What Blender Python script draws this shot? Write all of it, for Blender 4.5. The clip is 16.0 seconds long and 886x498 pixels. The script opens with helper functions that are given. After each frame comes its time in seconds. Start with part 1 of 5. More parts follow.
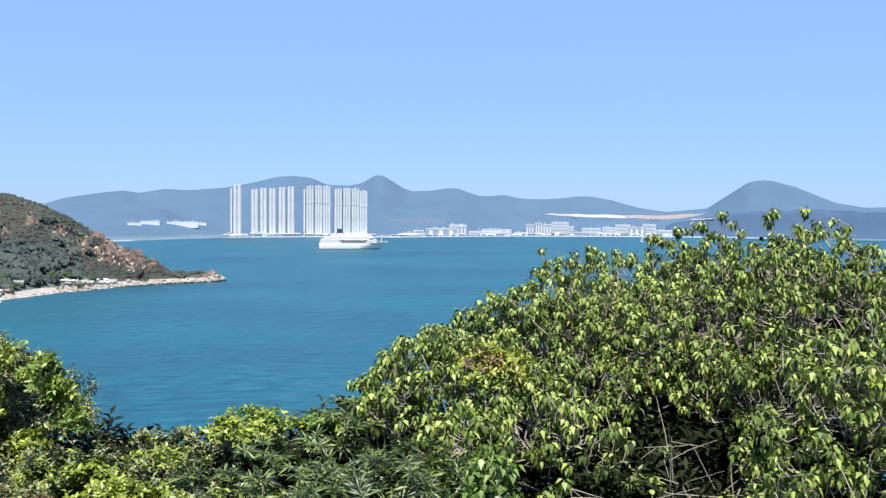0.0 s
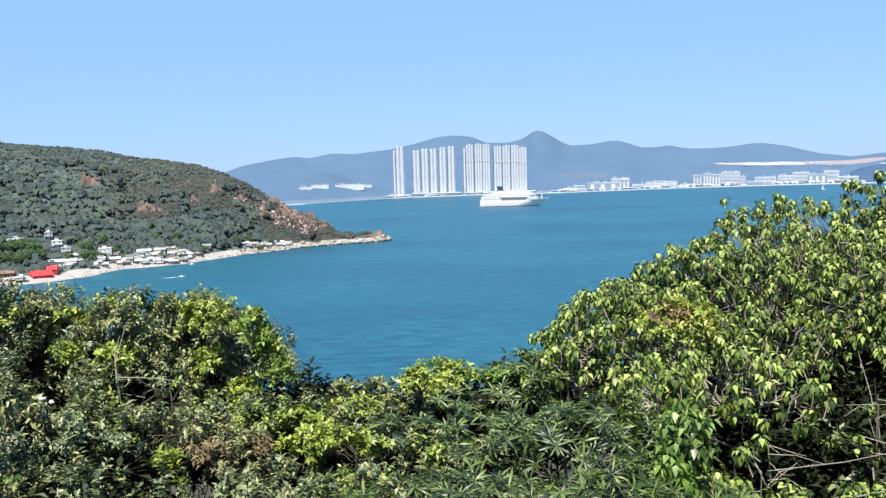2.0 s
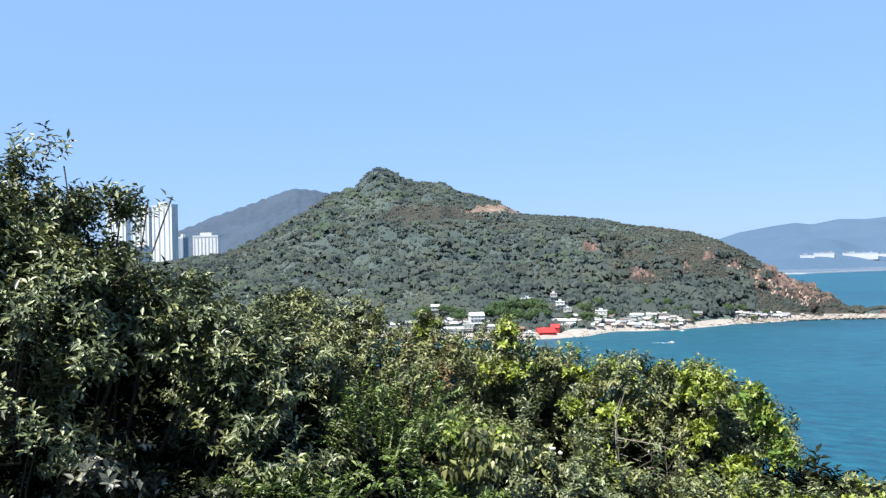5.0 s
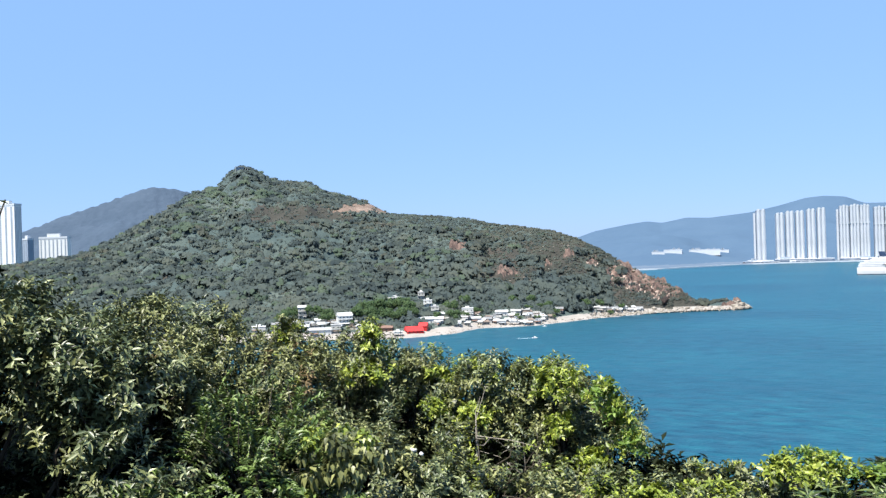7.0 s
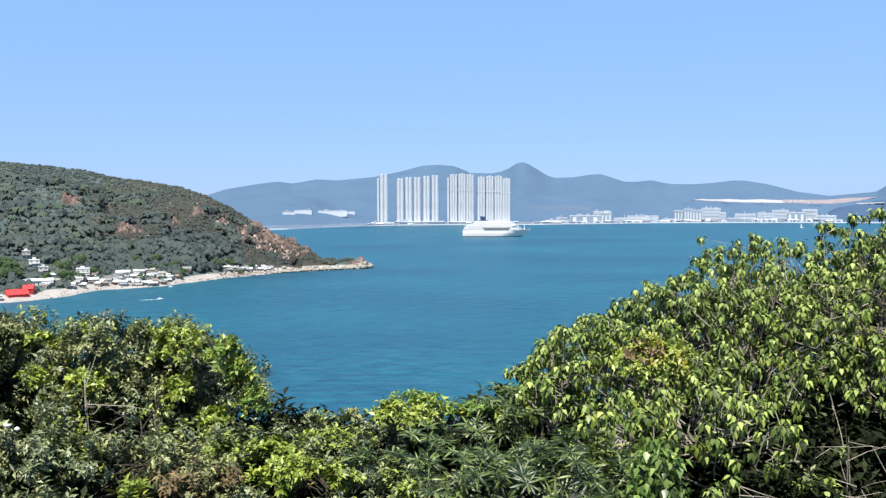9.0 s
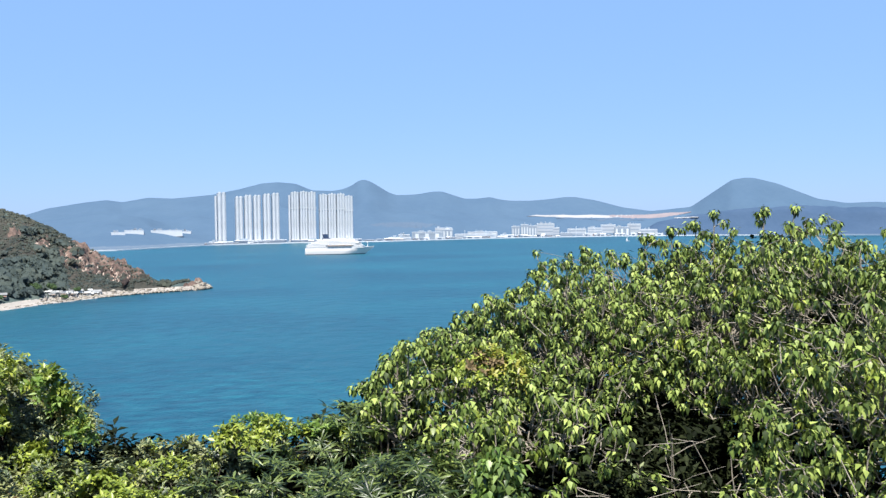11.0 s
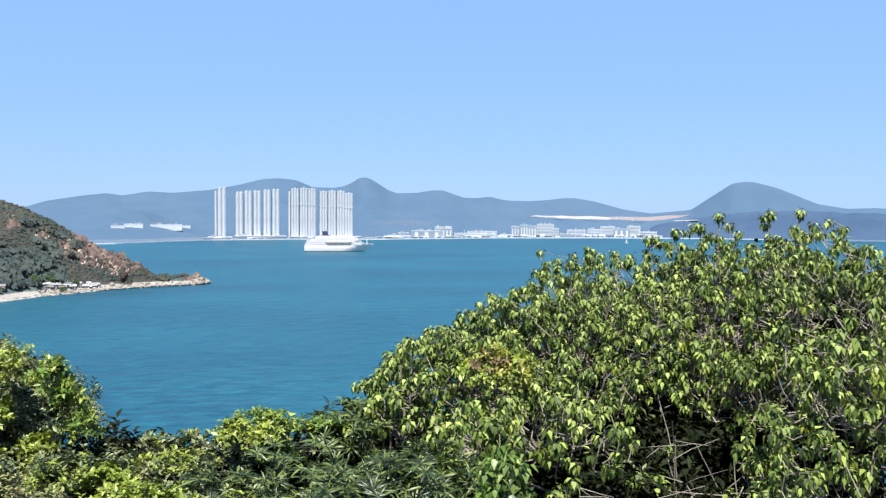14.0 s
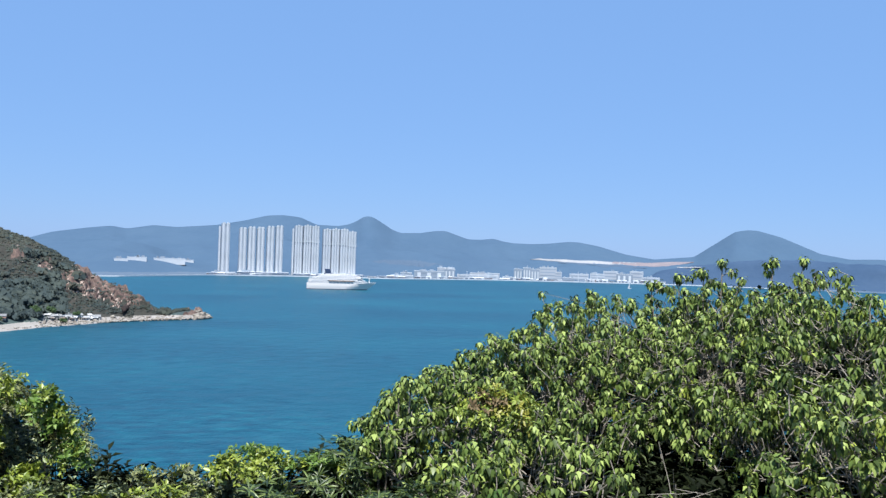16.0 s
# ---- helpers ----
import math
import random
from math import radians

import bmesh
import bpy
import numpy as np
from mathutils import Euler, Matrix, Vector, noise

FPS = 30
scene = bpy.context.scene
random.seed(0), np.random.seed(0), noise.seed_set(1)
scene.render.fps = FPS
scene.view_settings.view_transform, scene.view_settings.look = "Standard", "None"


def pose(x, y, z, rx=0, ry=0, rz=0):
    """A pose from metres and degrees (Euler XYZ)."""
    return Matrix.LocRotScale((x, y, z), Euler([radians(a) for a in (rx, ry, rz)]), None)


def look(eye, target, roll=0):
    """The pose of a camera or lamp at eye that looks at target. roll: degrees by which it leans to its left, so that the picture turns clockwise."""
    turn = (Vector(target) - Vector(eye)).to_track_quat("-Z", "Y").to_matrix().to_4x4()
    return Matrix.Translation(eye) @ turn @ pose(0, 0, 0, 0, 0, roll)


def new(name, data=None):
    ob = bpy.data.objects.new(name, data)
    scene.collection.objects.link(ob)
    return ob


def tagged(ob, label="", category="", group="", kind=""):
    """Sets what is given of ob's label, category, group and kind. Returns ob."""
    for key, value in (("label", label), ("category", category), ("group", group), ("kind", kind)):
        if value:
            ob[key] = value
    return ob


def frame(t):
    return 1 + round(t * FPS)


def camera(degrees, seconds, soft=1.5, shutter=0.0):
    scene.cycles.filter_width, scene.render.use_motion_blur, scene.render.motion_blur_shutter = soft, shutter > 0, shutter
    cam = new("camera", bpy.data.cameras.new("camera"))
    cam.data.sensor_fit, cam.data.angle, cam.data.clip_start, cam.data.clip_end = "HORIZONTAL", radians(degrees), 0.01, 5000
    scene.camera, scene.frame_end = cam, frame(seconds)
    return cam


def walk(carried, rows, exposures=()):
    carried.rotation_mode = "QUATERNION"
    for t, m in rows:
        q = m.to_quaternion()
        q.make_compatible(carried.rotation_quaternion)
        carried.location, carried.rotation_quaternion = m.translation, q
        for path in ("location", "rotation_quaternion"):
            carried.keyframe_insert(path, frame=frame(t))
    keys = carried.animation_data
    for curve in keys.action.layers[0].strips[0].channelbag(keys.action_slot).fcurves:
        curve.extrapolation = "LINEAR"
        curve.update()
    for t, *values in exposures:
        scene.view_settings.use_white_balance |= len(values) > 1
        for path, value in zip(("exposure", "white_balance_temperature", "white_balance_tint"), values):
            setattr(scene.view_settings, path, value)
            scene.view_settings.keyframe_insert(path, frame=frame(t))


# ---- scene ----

▶ [Given problem]: Go over the data above and copy every line that has the word "soft" in it.

▶ [Result of the exercise]:
def camera(degrees, seconds, soft=1.5, shutter=0.0):
    scene.cycles.filter_width, scene.render.use_motion_blur, scene.render.motion_blur_shutter = soft, shutter > 0, shutter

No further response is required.